Two battalions, with draped drums and reversed arms, ten thousand National Guards, with their swords at their sides, escorted the coffin.
The hearse was drawn by young men.
The officers of the Invalides came immediately behind it, bearing laurel branches.
Then came an innumerable, strange, agitated multitude, the sectionaries of the Friends of the People, the Law School, the Medical School, refugees of all nationalities, and Spanish, Italian, German, and Polish flags, tricolored horizontal banners, every possible sort of banner, children waving green boughs, stone-cutters and carpenters who were on strike at the moment, printers who were recognizable by their paper caps, marching two by two, three by three, uttering cries, nearly all of them brandishing sticks, some brandishing sabres, without order and yet with a single soul, now a tumultuous rout, again a column.
Squads chose themselves leaders; a man armed with a pair of pistols in full view, seemed to pass the host in review, and the files separated before him.
On the side alleys of the boulevards, in the branches of the trees, on balconies, in windows, on the roofs, swarmed the heads of men, women, and children; all eyes were filled with anxiety.
An armed throng was passing, and a terrified throng looked on.
The Government, on its side, was taking observations.
It observed with its hand on its sword.
Four squadrons of carabineers could be seen in the Place Louis XV. in their saddles, with their trumpets at their head, cartridge-boxes filled and muskets loaded, all in readiness to march; in the Latin country and at the Jardin des Plantes, the Municipal Guard echelonned from street to street; at the Halle-aux-Vins, a squadron of dragoons; at the Greve half of the 12th Light Infantry, the other half being at the Bastille; the 6th Dragoons at the Celestins; and the courtyard of the Louvre full of artillery.
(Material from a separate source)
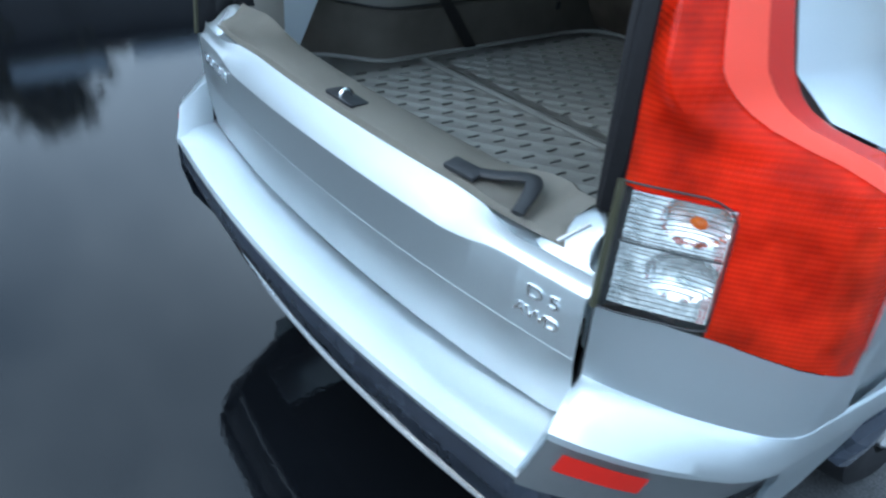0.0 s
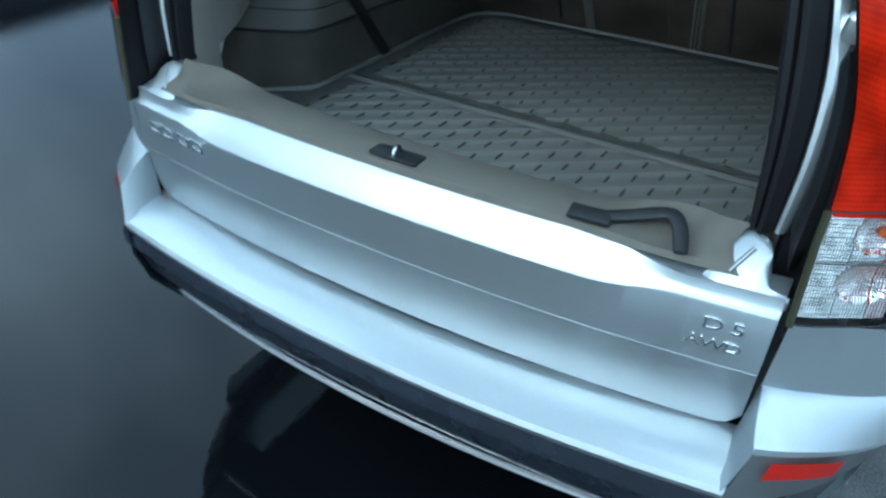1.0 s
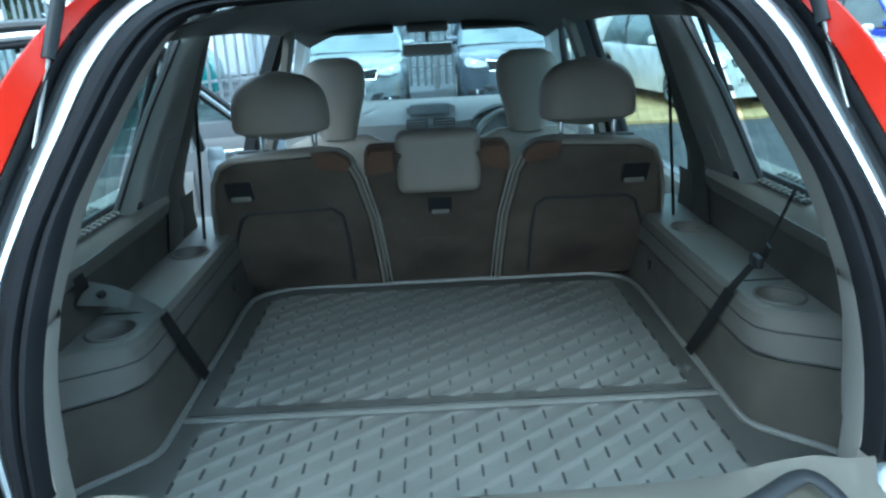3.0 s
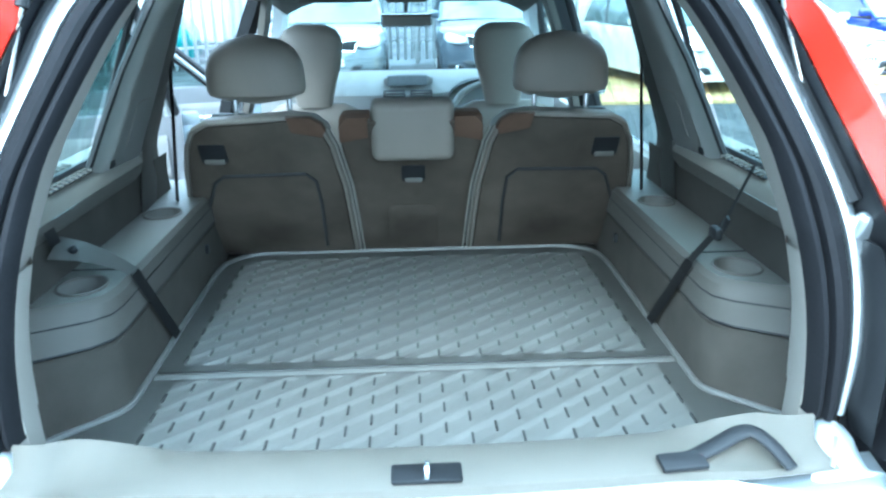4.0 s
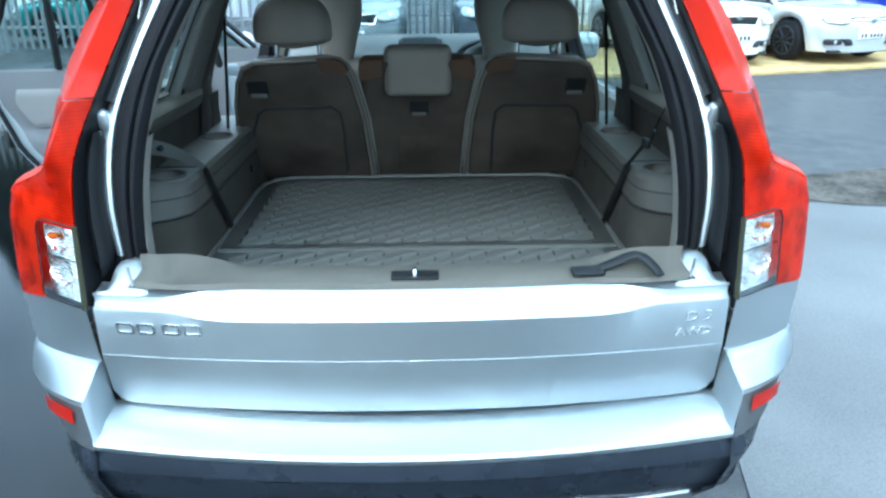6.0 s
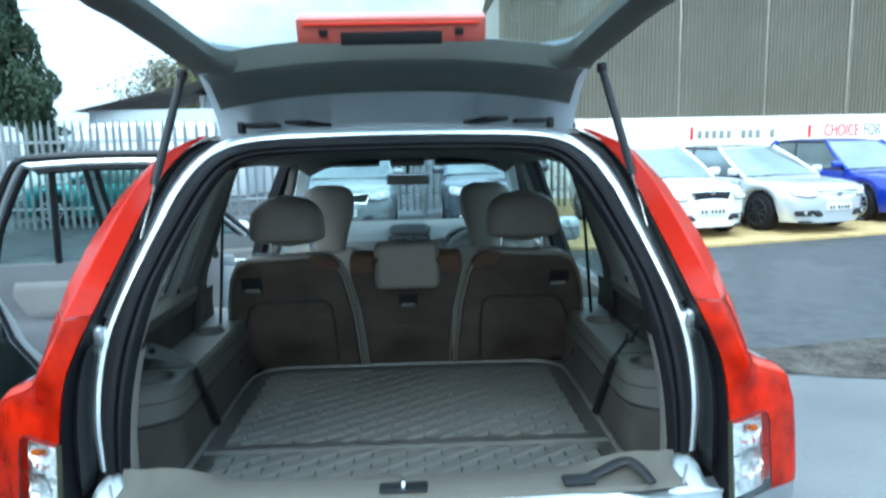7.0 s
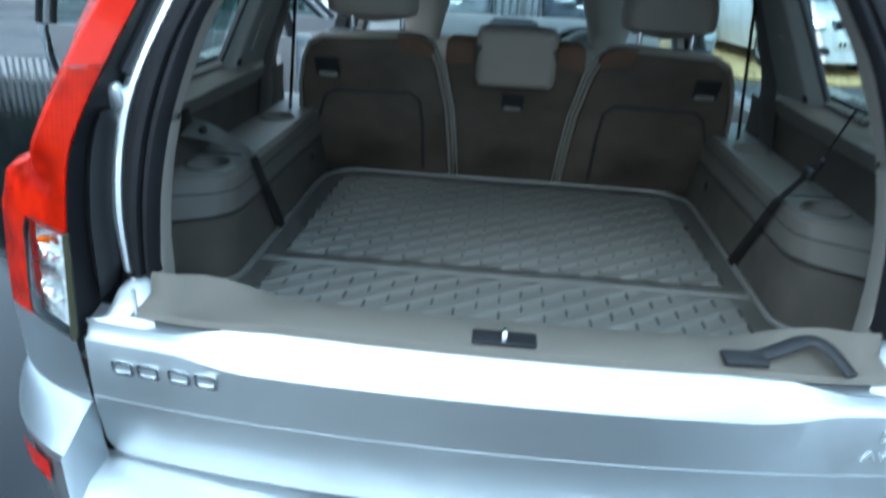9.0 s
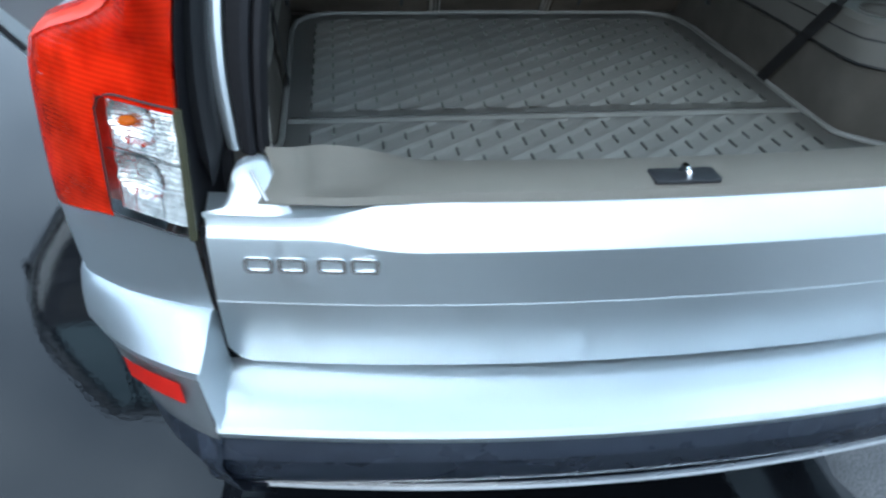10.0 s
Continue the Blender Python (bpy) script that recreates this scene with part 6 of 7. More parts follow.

The remainder of the troops were confined to their barracks, without reckoning the regiments of the environs of Paris.
Power being uneasy, held suspended over the menacing multitude twenty-four thousand soldiers in the city and thirty thousand in the banlieue.
Divers reports were in circulation in the cortege.
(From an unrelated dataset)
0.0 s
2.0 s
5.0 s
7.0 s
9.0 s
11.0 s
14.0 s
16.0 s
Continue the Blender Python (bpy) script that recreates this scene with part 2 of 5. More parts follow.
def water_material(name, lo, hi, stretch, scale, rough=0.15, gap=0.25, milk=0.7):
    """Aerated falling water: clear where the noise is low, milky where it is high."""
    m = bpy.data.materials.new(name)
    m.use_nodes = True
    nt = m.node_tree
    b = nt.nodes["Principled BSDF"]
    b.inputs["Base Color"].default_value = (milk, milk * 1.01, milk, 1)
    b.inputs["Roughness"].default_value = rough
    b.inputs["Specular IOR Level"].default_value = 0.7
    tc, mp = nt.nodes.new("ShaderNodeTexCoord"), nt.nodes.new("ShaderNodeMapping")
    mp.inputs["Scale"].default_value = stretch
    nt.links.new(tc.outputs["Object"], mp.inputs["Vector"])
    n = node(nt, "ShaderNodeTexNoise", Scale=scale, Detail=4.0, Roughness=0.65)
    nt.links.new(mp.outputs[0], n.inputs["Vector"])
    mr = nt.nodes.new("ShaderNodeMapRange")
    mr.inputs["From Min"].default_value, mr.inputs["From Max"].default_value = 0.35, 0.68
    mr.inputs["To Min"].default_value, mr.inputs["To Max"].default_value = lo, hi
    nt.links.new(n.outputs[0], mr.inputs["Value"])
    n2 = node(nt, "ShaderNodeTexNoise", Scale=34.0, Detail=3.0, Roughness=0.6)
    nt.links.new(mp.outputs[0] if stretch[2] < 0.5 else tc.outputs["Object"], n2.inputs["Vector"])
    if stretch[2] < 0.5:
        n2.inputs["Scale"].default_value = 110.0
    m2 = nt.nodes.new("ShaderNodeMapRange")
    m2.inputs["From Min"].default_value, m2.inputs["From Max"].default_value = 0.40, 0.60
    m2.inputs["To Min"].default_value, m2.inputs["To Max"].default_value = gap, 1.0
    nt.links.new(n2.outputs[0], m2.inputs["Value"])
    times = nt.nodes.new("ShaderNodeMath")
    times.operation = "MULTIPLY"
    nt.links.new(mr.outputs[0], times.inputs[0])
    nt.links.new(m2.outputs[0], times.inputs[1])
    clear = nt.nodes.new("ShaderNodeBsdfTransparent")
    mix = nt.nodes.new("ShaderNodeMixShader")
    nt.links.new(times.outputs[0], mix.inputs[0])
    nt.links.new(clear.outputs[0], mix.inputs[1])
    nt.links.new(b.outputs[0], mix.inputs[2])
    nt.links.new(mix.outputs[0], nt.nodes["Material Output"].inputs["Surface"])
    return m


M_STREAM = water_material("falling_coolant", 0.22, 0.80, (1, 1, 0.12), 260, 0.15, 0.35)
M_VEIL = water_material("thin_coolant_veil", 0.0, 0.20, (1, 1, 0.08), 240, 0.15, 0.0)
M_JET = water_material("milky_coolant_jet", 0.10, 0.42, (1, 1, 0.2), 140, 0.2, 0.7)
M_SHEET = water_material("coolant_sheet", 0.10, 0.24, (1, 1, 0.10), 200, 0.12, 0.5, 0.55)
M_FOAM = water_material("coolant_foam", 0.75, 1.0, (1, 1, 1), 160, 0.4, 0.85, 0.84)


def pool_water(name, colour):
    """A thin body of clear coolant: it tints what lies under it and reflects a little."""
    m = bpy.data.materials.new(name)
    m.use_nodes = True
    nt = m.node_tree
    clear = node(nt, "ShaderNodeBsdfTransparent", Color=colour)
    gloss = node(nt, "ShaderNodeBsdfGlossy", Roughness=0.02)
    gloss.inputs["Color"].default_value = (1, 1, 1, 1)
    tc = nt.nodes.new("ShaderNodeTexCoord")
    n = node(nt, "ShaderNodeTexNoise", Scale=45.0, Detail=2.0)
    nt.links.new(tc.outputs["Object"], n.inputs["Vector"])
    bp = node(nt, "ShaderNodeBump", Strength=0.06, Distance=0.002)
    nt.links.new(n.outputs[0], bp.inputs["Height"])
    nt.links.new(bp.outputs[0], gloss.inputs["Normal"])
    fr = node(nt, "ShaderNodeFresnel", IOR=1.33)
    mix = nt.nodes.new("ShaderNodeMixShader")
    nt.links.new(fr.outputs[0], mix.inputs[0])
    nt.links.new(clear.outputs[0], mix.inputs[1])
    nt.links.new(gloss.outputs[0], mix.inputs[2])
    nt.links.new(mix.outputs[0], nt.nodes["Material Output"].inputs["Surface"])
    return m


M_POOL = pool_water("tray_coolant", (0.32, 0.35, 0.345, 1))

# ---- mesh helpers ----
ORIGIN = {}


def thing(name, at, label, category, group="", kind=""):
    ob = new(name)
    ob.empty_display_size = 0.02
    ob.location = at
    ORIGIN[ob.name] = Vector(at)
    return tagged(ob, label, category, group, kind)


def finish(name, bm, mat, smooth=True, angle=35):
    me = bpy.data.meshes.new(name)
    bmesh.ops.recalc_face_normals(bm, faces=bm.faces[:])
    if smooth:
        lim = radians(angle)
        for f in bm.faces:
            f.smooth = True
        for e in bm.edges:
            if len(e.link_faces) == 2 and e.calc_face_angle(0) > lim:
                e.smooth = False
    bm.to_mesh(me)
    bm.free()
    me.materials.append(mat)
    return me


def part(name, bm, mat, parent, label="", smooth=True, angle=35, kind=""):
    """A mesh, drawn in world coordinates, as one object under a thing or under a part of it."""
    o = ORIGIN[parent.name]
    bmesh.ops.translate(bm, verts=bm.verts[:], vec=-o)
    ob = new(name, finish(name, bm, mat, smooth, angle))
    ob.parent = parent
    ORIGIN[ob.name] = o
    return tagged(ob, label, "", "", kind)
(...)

Legitimist tricks were hinted at; they spoke of the Duc de Reichstadt, whom God had marked out for death at that very moment when the populace were designating him for the Empire.
One personage, whose name has remained unknown, announced that at a given hour two overseers who had been won over, would throw open the doors of a factory of arms to the people.
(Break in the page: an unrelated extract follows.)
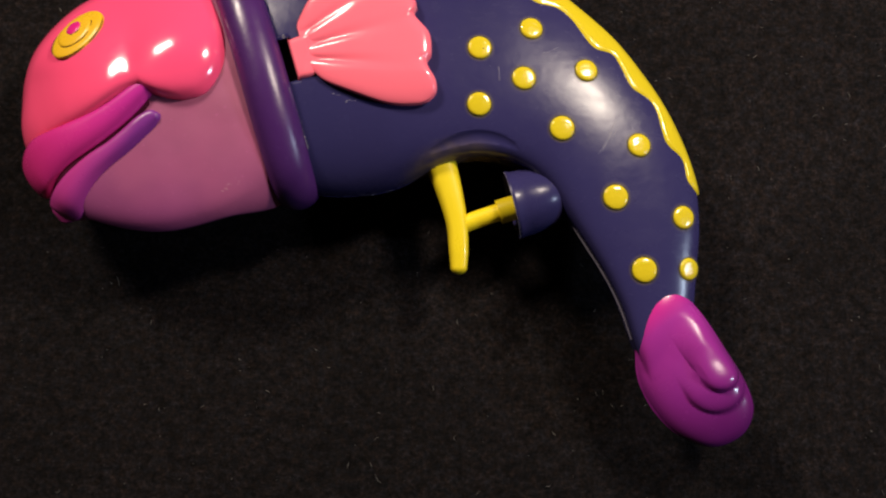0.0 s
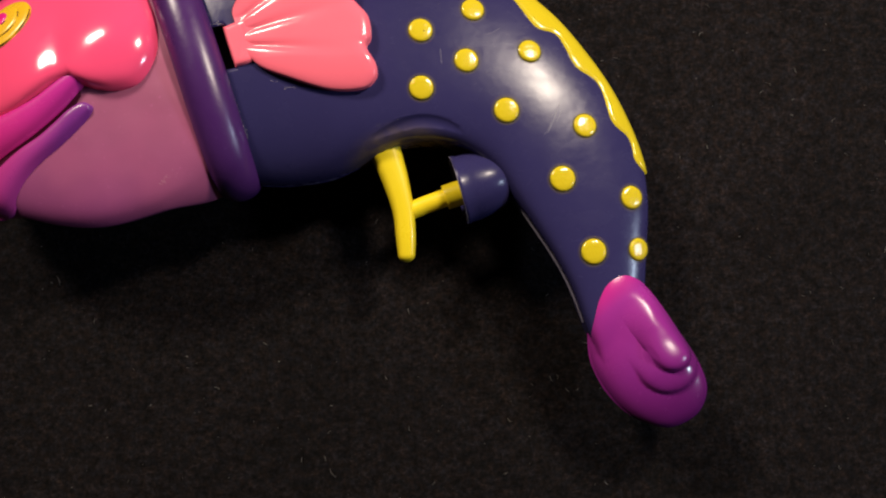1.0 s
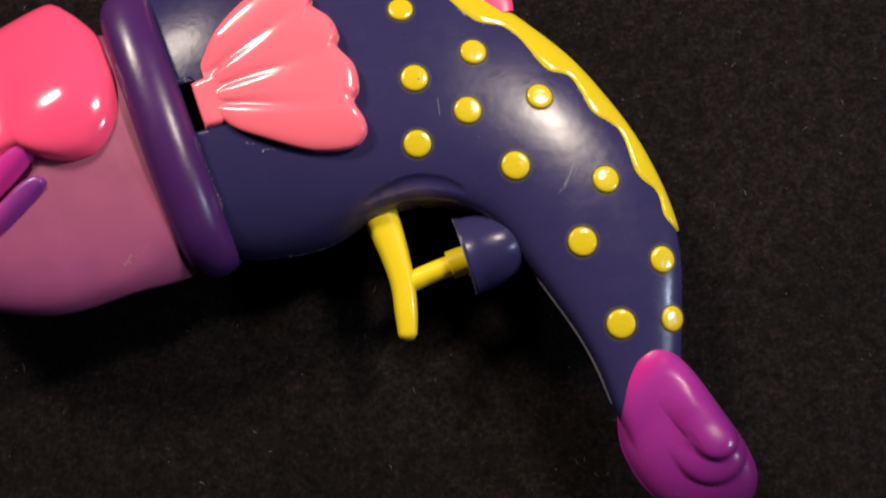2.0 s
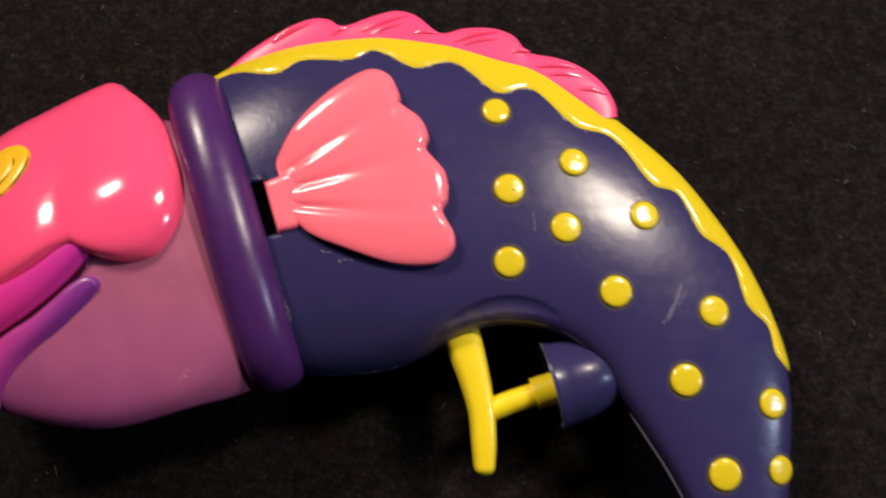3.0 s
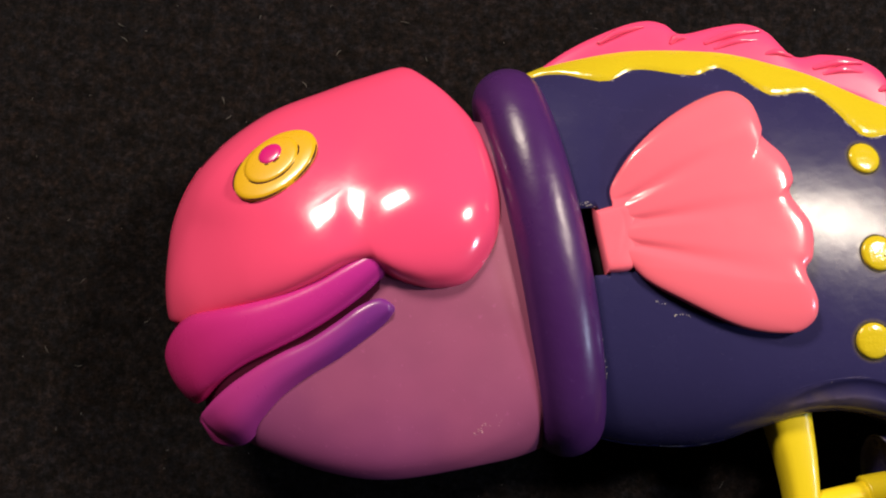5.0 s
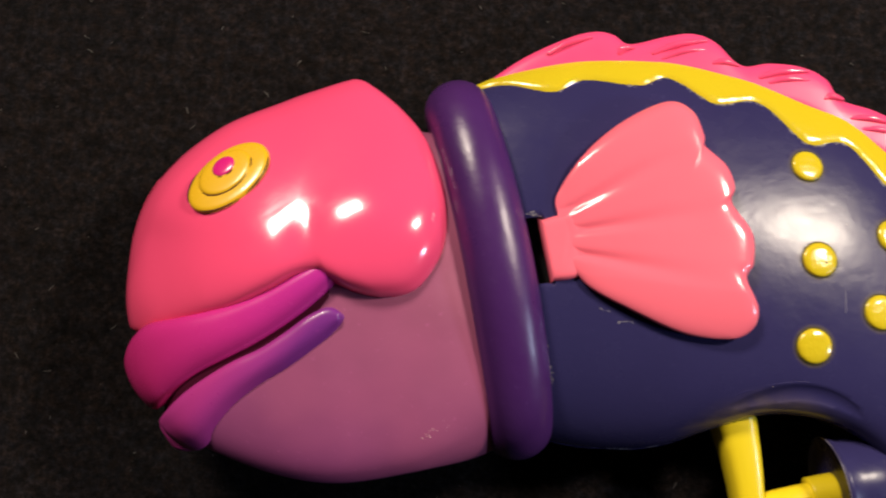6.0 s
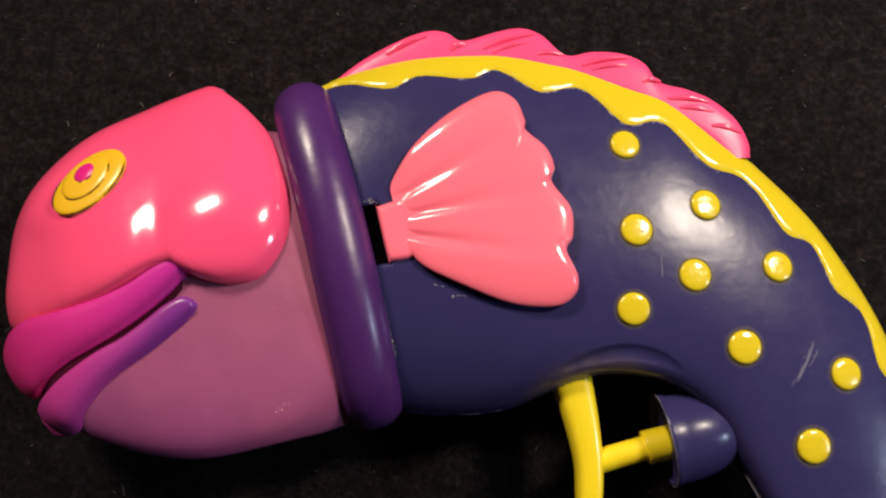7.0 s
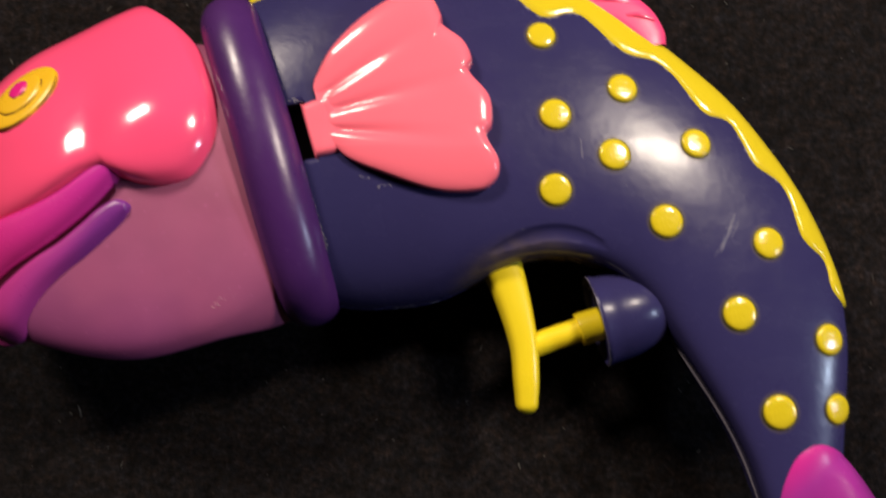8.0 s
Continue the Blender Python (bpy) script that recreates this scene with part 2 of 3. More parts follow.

That which predominated on the uncovered brows of the majority of those present was enthusiasm mingled with dejection.
Here and there, also, in that multitude given over to such violent but noble emotions, there were visible genuine visages of criminals and ignoble mouths which said:
“Let us plunder!”
There are certain agitations which stir up the bottoms of marshes and make clouds of mud rise through the water.
A phenomenon to which “well drilled” policemen are no strangers.
The procession proceeded, with feverish slowness, from the house of the deceased, by way of the boulevards as far as the Bastille.
It rained from time to time; the rain mattered nothing to that throng.
Many incidents, the coffin borne round the Vendome column, stones thrown at the Duc de Fitz-James, who was seen on a balcony with his hat on his head, the Gallic cock torn from a popular flag and dragged in the mire, a policeman wounded with a blow from a sword at the Porte Saint-Martin, an officer of the 12th Light Infantry saying aloud:
“I am a Republican,” the Polytechnic School coming up unexpectedly against orders to remain at home, the shouts of:
“Long live the Polytechnique!
Long live the Republic!” marked the passage of the funeral train.
At the Bastille, long files of curious and formidable people who descended from the Faubourg Saint-Antoine, effected a junction with the procession, and a certain terrible seething began to agitate the throng.
One man was heard to say to another:
“Do you see that fellow with a red beard, he’s the one who will give the word when we are to fire.”
It appears that this red beard was present, at another riot, the Quenisset affair, entrusted with this same function.